### EXERCISE
Write out the listing, please, but only from its first line through the line containing "of a camera", exactly as given and without pictures.

=======

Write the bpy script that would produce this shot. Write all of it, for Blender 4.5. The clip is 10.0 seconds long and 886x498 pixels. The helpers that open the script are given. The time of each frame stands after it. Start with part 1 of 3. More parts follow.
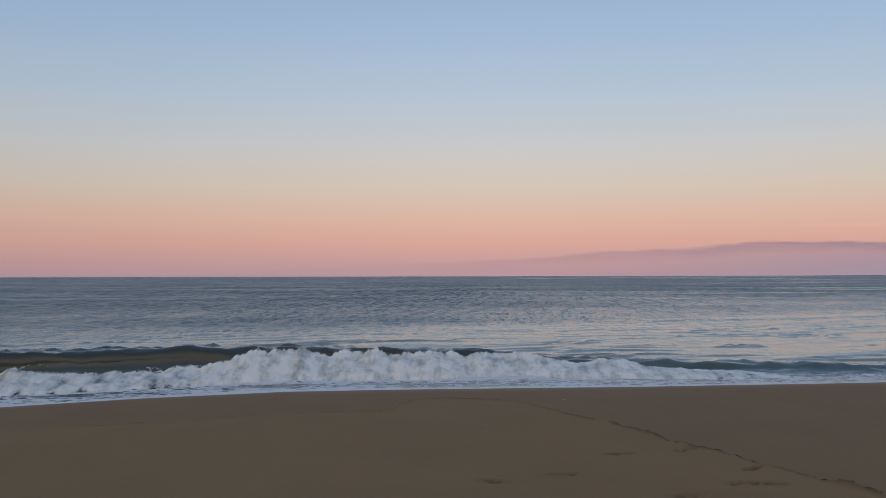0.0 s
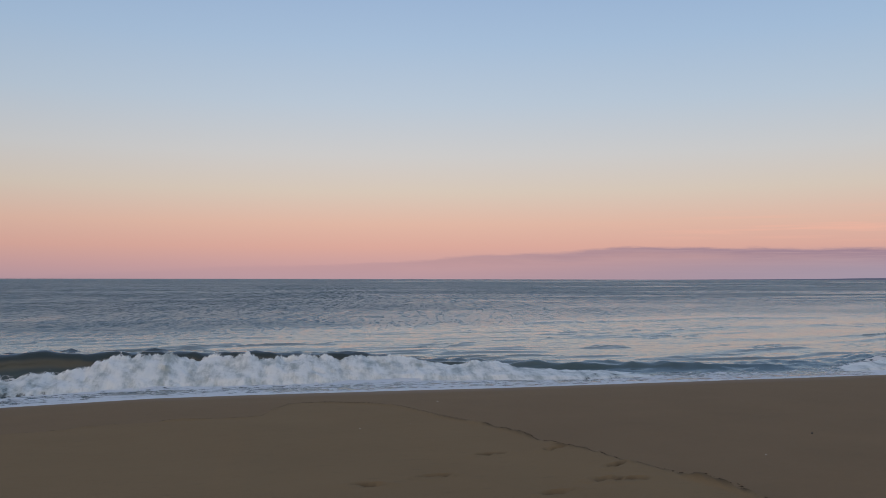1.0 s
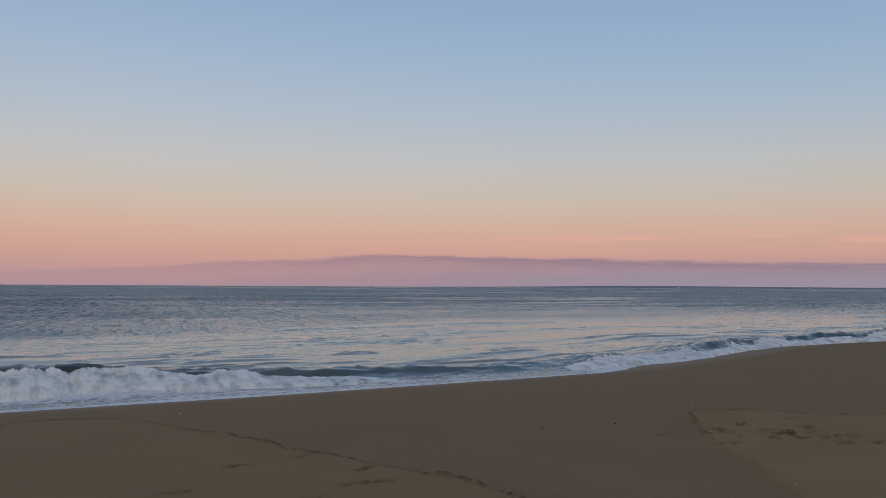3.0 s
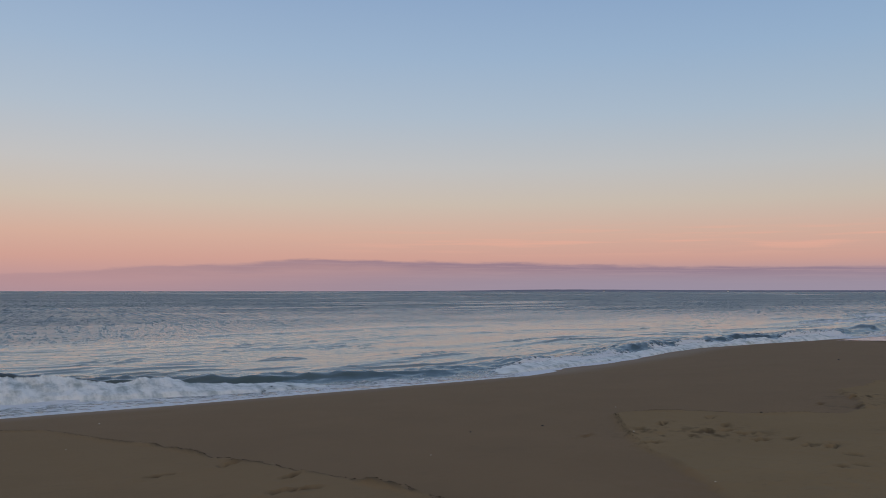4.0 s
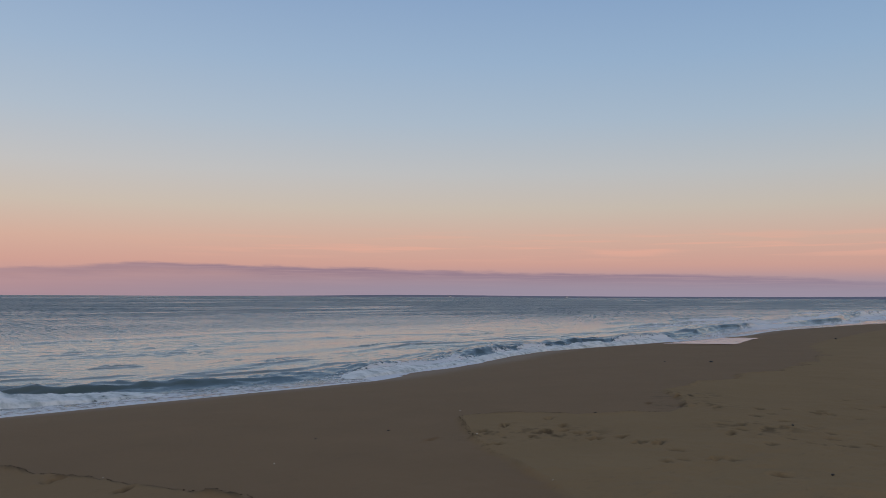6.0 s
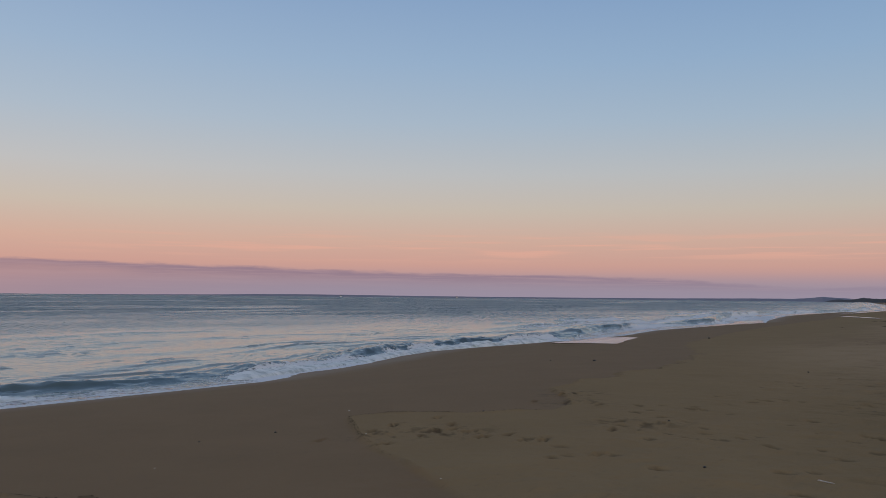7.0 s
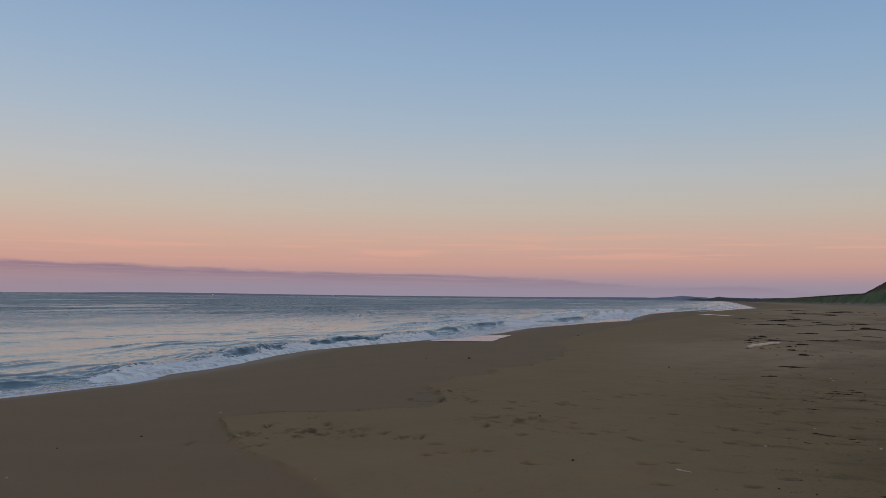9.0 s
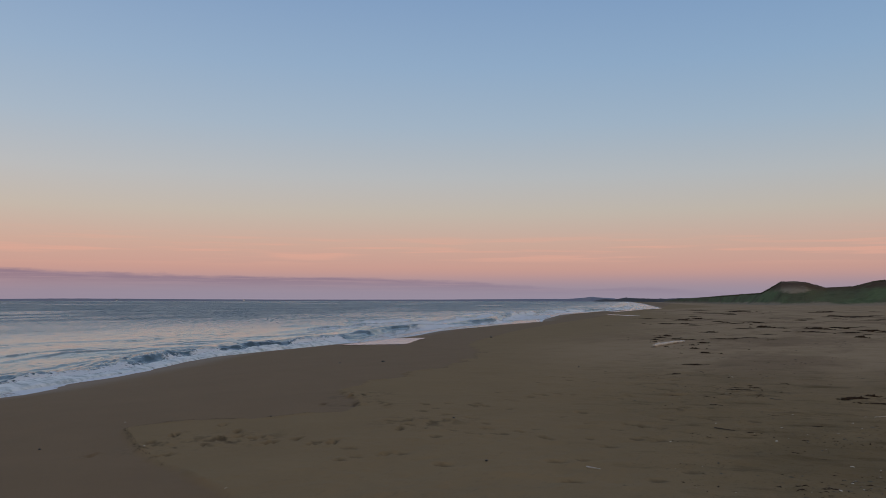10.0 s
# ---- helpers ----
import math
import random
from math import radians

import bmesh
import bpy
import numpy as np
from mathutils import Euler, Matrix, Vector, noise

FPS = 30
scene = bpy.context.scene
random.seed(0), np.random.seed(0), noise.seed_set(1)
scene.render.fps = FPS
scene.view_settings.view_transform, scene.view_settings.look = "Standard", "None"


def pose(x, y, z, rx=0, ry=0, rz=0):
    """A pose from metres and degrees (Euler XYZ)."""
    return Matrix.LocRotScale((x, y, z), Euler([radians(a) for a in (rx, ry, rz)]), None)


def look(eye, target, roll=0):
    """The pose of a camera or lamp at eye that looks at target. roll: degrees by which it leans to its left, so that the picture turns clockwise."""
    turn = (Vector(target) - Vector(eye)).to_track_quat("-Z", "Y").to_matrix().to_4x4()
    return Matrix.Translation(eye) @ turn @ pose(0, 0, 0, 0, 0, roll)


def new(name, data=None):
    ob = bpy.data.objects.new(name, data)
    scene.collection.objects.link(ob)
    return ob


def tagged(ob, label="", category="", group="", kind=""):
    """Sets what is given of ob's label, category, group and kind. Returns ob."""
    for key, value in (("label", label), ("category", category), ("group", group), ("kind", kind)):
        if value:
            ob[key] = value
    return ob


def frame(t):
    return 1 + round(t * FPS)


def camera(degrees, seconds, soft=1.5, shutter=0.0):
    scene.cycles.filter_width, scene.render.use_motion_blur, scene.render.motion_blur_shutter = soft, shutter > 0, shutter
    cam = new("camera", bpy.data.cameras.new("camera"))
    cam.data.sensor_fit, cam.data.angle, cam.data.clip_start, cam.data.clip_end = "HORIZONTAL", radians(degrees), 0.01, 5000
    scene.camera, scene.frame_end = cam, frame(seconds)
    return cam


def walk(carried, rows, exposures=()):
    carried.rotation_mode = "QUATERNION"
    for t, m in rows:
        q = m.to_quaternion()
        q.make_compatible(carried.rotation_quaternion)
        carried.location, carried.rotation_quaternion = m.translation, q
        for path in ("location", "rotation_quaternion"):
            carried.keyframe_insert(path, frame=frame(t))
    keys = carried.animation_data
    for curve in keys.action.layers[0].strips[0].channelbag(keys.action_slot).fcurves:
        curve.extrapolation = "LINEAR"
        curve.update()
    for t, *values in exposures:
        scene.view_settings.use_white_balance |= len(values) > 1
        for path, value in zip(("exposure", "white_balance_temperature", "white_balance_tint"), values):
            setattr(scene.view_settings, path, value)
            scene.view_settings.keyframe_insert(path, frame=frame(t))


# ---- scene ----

=======

### RESULT OF THIS EXERCISE
Write the bpy script that would produce this shot. Write all of it, for Blender 4.5. The clip is 10.0 seconds long and 886x498 pixels. The helpers that open the script are given. The time of each frame stands after it. Start with part 1 of 3. More parts follow.
0.0 s
1.0 s
3.0 s
4.0 s
6.0 s
7.0 s
9.0 s
10.0 s
# ---- helpers ----
import math
import random
from math import radians

import bmesh
import bpy
import numpy as np
from mathutils import Euler, Matrix, Vector, noise

FPS = 30
scene = bpy.context.scene
random.seed(0), np.random.seed(0), noise.seed_set(1)
scene.render.fps = FPS
scene.view_settings.view_transform, scene.view_settings.look = "Standard", "None"


def pose(x, y, z, rx=0, ry=0, rz=0):
    """A pose from metres and degrees (Euler XYZ)."""
    return Matrix.LocRotScale((x, y, z), Euler([radians(a) for a in (rx, ry, rz)]), None)


def look(eye, target, roll=0):
    """The pose of a camera or lamp at eye that looks at target. roll: degrees by which it leans to its left, so that the picture turns clockwise."""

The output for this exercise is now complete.